Un caso che ricorda quello delle intercettazioni di Nello Scavo e Francesca Mannocchi della procura di Trapani, diversi dall’abuso subito da un’altra giornalista Nancy Porsia, lei target vero e proprio delle intercettazioni disposte dalla procura trapanese.
Lo scambio di persona
Nella primavera del 2017, in un lungo articolo sul caso Mered pubblicato dal New Yorker, il giornalista e vincitore del Premio Pulitzer Ben Taub, ha scritto che una reporter del New York Times si era recata a Palermo per un’intervista con il pm Ferrara. In quel periodo Tondo, che non era ancora stato nominato corrispondente al Guardian, aveva iniziato a collaborare con il New York Times su inchieste legate a immigrazione e terrorismo. Quando la giornalista incontrò Ferrara, questi mise subito le cose in chiaro: «Se Tondo firma il pezzo sul New York Times, il New York Times ha chiuso con la procura di Palermo». Ferrara ha negato di aver mai pronunciato quelle parole.
A luglio del 2019, dopo 3 anni di detenzione e processo, la Corte di Assise di Palermo ha infine assolto Berhe dall’accusa di traffico di esseri umani per “acclarato scambio di persona”, confermando la tesi del Guardian, condannandolo invece per favoreggiamento all’immigrazione illegale per aver invece aiutato il cugino a fuggire dalla Libia.
Berhe è stato comunque immediatamente rilasciato, perché aveva già passato tre anni in carcere. Nelle motivazioni della sentenza, i giudici della Corte hanno definito le accuse del procuratore Ferrara contro Berhe a tratti “inconsistenti e inadeguate’’, “sul piano logico e concettuale’’, sottolineando come alcune delle prove che dimostravano lo scambio di persona siano state “gravemente trascurate’’. L’Unhcr e la commissione territoriale di Siracusa hanno concesso infine a Berhe lo status di rifugiato.
La citazione in giudizio
Circa 4 mesi dopo la sentenza di assoluzione, Ferrara ha citato in giudizio per diffamazione in sede civile la giornalista di Repubblica Romina Marceca, il Gruppo Gedi, l’Ordine dei Giornalisti della Sicilia, l’Associazione Siciliana della Stampa, Lorenzo Tondo, il Guardian, il New Yorker e il giornalista Ben Taub.
Dopo che la mediazione tra le parti non aveva prodotto alcun risultato e dopo un anno dalla notifica, Ferrara ha deciso di muovere causa solo contro Repubblica e la sua giornalista Romina Marceca e Tondo.

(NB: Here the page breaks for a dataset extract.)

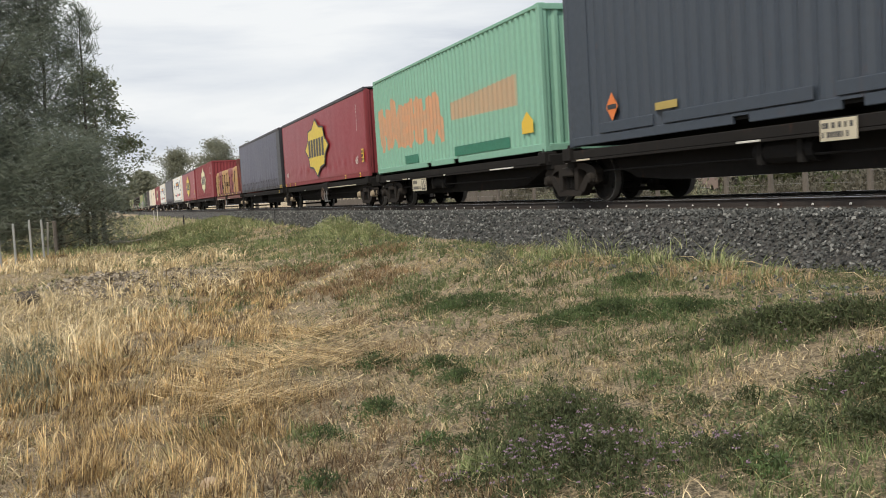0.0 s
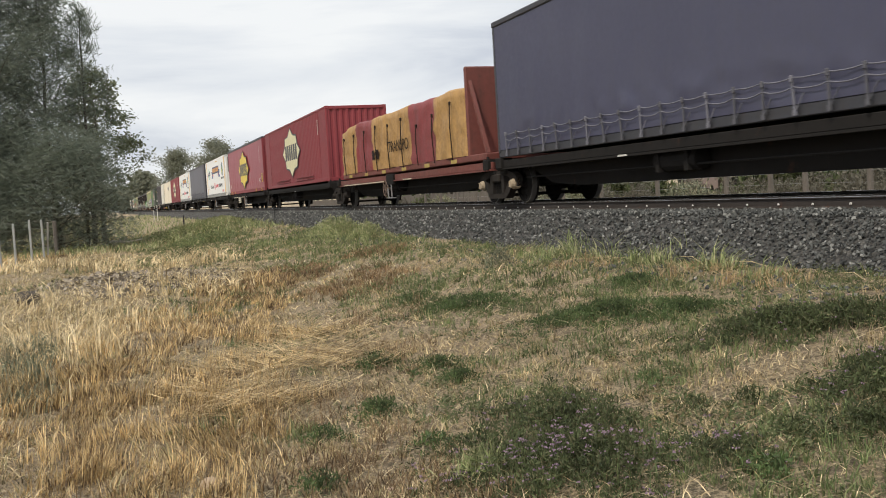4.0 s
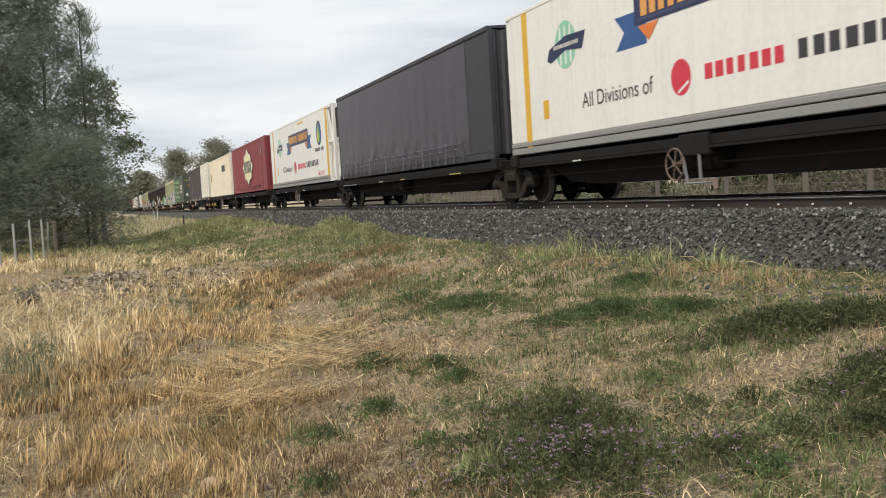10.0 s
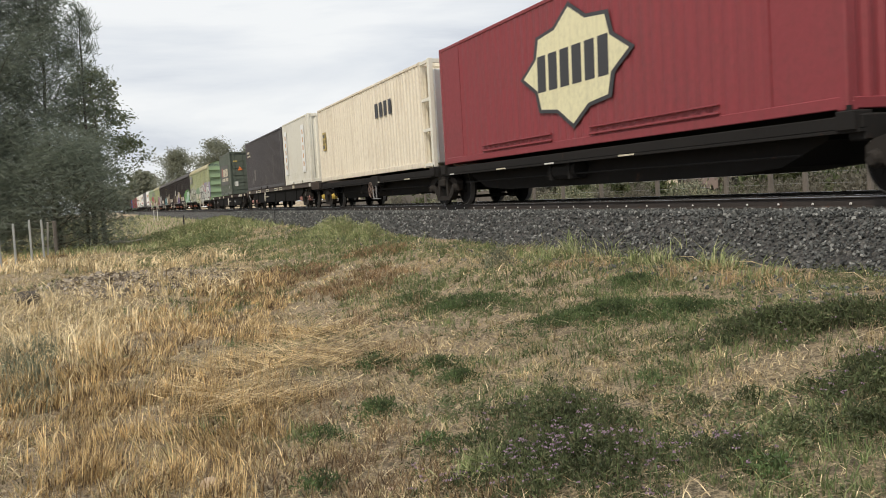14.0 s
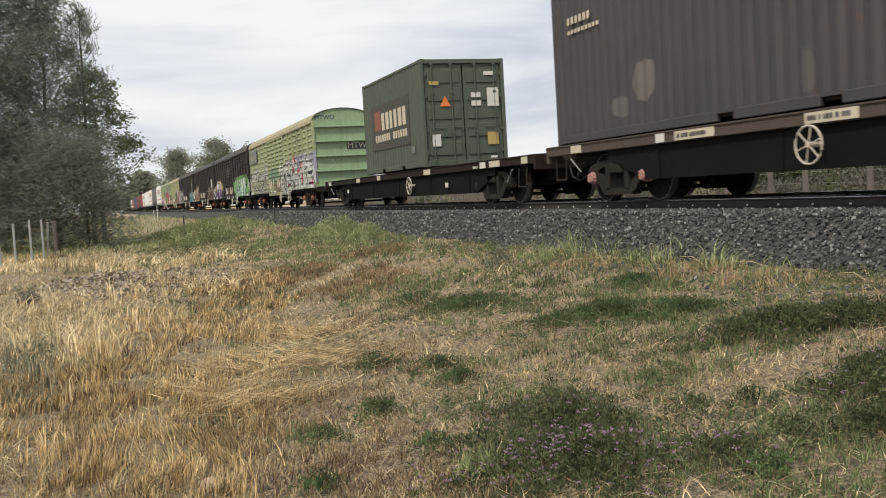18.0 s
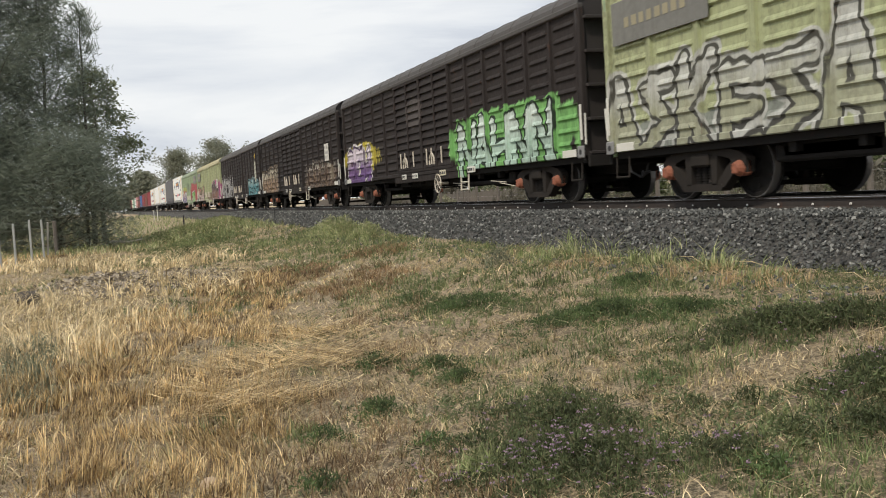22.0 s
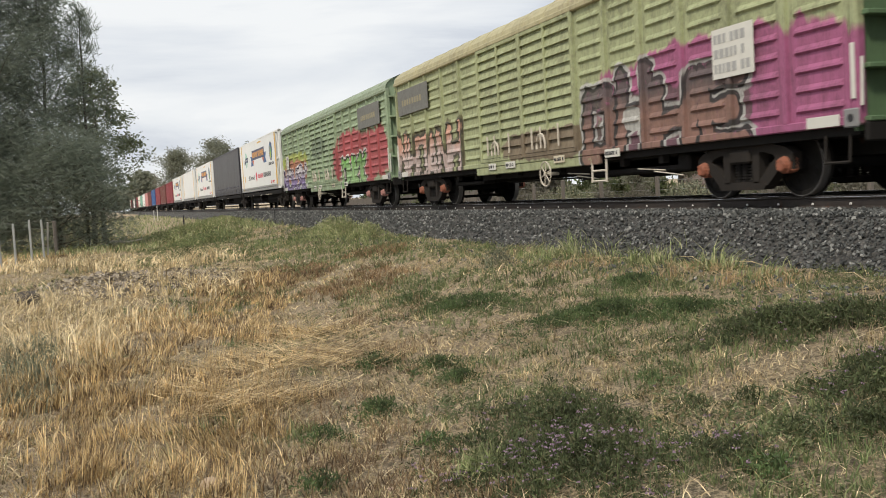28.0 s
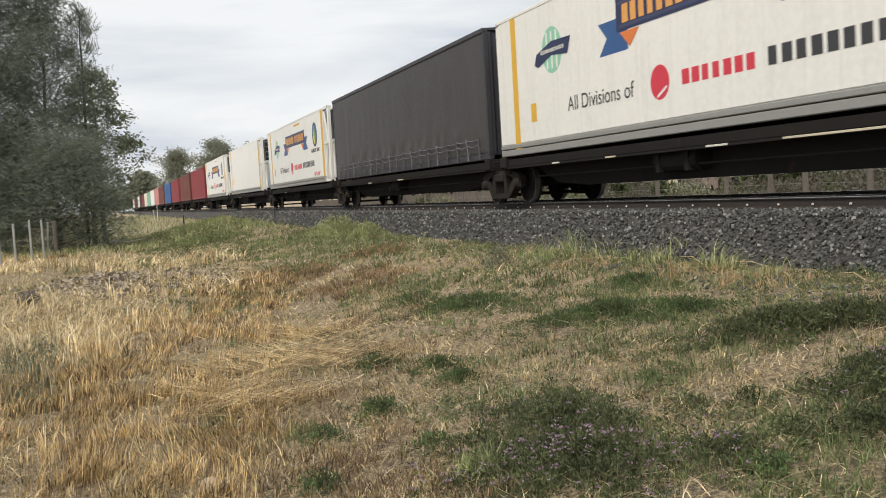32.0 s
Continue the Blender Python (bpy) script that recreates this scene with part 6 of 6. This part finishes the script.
def train():
    # leading pair of platforms
    platform("container_wagon", -9.6, 13.4, (-6.75, 6.75), "black articulated container wagon platform under a grey-blue container", dashes=[(-5.9, 0.5, CREAM), (-1.2, 0.5, WHITE), (2.5, 0.6, CREAM)], boxes=BOX_DARK)
    d = container(-9.95, 12.19, 2.90, NAVY_STEEL, "dark grey-blue corrugated shipping container", 0.34, 0.045, 0.75)
    b = Build()
    b.prism([(-4.44, 0.36), (-4.24, 0.60), (-4.44, 0.84), (-4.64, 0.60)][::1], -1.235, -1.232)
    part("warning_diamond", b, ORANGE, d, "orange diamond sticker")
    b = Build()
    b.box(-4.59, -4.29, -1.239, -1.236, 0.56, 0.64)
    part("marking", b, INK, d)
    for x0, x1 in ((-4.9, -3.2), (-2.9, 0.4), (0.8, 3.8)):
        r = Build()
        r.slab(x0, x1, -1.238, -1.205, 0.18, 0.36, 0.01)
        part("lashing_rail", r, NAVY_STEEL, d)
    board("patch", d, -3.1, -2.5, 0.40, 0.52, YELLOW_PATCH, -1.23)
    board("label", d, 0.55, 1.15, -0.34, -0.08, CREAM, -1.262, "worn cream label", 2)
    platform("container_wagon", -23.17, 12.4, (-5.0, ), "black container wagon platform under a sea-green container", dashes=[(-4.9, 0.35, WHITE), (-2.8, 0.12, WHITE), (0.2, 0.12, WHITE), (3.9, 1.3, WHITE), (-3.2, 0.4, CREAM)], number_x=-1.95)
    g = container(-23.17, 12.19, 2.90, scripted(), "sea-green corrugated shipping container with faded orange script", 0.27, 0.038, 0.0, True)
    b = Build()
    b.prism([(5.05, 0.42), (5.6, 0.42), (5.6, 0.66), (5.32, 0.86), (5.05, 0.66)], -1.226, -1.222)
    part("sticker", b, YELLOW_TAG, g, "yellow sticker")
    for x0, x1 in ((-3.1, -1.9), (1.0, 4.4)):
        b = Build()
        b.box(x0, x1, -1.224, -1.221, 0.19, 0.42)
        part("painted_patch", b, TURQUOISE_DARK, g, "darker green touched-up paint")
    # first set of five
    red_curtain(-45.5, -30.3)
    platform("container_wagon", -37.9, 15.2, (6.6, -7.75), "black articulated container wagon platform under a red curtain-sided container", boxes=BOX_PALE, wheel_x=0.6, dashes=[(3.6, 4.4, CREAM), (-3.0, 0.3, WHITE)])
    c = curtain_box(centre(-60.9, -46.4), 14.5, 2.92, BLUE_CURTAIN, DARK_FRAME, "dark blue curtain-sided container with a row of straps", 22, panel_front=0.85, seed=2.4)
    for x in (6.6, 7.05):
        board("tag", c, x - 0.08, x + 0.08, 0.0, 0.15, YELLOW_TAG, -1.242, "yellow tag", 1)
    platform("container_wagon", -53.65, 14.9, (-7.75,), "black articulated container wagon platform under a blue curtain-sided container", boxes=BOX_PALE, dashes=[(-2.0, 0.3, WHITE)], tags=[6.0])
    tarped_load(-69.15)
    platform("container_wagon", -68.9, 14.9, (-7.75,), "dull red and black container wagon platform under a roped tarpaulin", sill=STEEL_RED, dashes=[(-3.6, 5.6, CREAM), (1.2, 0.8, CREAM)], wheel_x=-1.0, boxes=BOX_DARK)
    red_box(-92.45, -77.75, -0.10, 1.54)
    platform("container_wagon", -85.1, 15.3, (-7.85,), "black container wagon platform under a red corrugated container", dashes=[(0.4, 0.25, WHITE)], boxes=BOX_DARK)
    red_curtain(-108.3, -93.35)
    platform("container_wagon", -100.8, 14.9, (-6.1,), "black container wagon platform under a red curtain-sided container", number_x=-3.1, wheel_x=-0.6, dashes=[(-3.3, 5.2, CREAM), (0.1, 0.5, WHITE)], boxes=BOX_DARK)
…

Il Guardian non è stato più coinvolto, ma ha comunque deciso di coprire i costi legali della causa intentata contro il suo giornalista.
«Il caso di Lorenzo Tondo è emblematico delle difficoltà che vive oggi il giornalismo indipendente in Italia», dice l’avvocato italiano nominato dal Guardian, Andrea Di Pietro, consulente legale di Ossigeno per l'informazione che da anni segue le traversie giudiziarie dei giornalisti. «La critica che spesso si rivolge ai cronisti giudiziari italiani è di essere troppo dipendenti dai pubblici ministeri i quali interagiscono con la stampa solo quando questa è disposta a raccontare la loro versione dei fatti».

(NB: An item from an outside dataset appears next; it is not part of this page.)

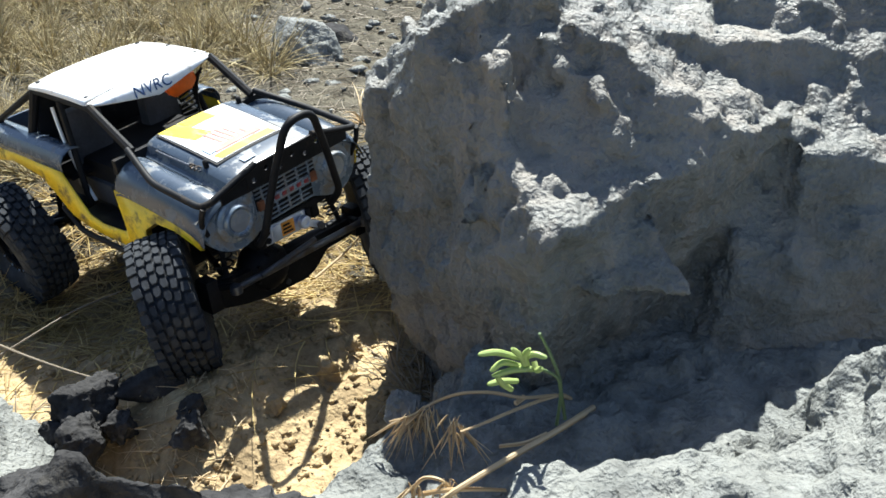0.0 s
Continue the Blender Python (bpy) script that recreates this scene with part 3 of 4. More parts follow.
for x, y in ((-0.012, -0.052), (-0.012, 0.052), (-0.088, 0.050)):
    bm = bmesh.new()
    lathe(bm, [(0.0028, 0.0), (0.0028, 0.006), (0.0015, 0.0075)], "z", (x, y, hood_line(x)), 10)
    part("body_post", fix(bm), M_BLACK, truck)

# grille panel with lamps: a pressing with a round cheek under each lamp
LAMP_Y, LAMP_Z = 0.0603, 0.0805
half = [(0.0, 0.1075), (0.050, 0.1075), (0.084, 0.1045), (0.0985, 0.0930)]
half += [(LAMP_Y + 0.0345 * math.cos(radians(d)), LAMP_Z + 0.0290 * math.sin(radians(d))) for d in range(12, -141, -12)]
half += [(0.0340, 0.0655), (0.0290, 0.0615), (0.0, 0.0615)]
outline = half + [(-y, z) for y, z in half[-2:0:-1]]
bm = bmesh.new()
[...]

Questo, secondo l’avvocato, influenza l'opinione pubblica: «In questo caso Lorenzo Tondo è stato un vero giornalista d'inchiesta e non si è concesso per fare il megafono della pubblica accusa. Ha fatto uno scoop e lo ha divulgato, scoprendo un errore giudiziario gravissimo, confermato in primo grado dalla sentenza della Corte d’Assise di Palermo».
Per l’avvocato, Ferrara ha deciso di «trascinarlo in giudizio senza il suo giornale, per farlo sentire ancora più isolato e debole rispetto al potere dello Stato. Ma il Guardian non ha abbandonato il suo giornalista: gli resterà accanto, dando dimostrazione di cosa vuol dire difendere veramente, su tutti i campi, la libertà di stampa».
Contattato dalla testata britannica, il Pm ha detto di aver chiesto al suo legale di rispondere.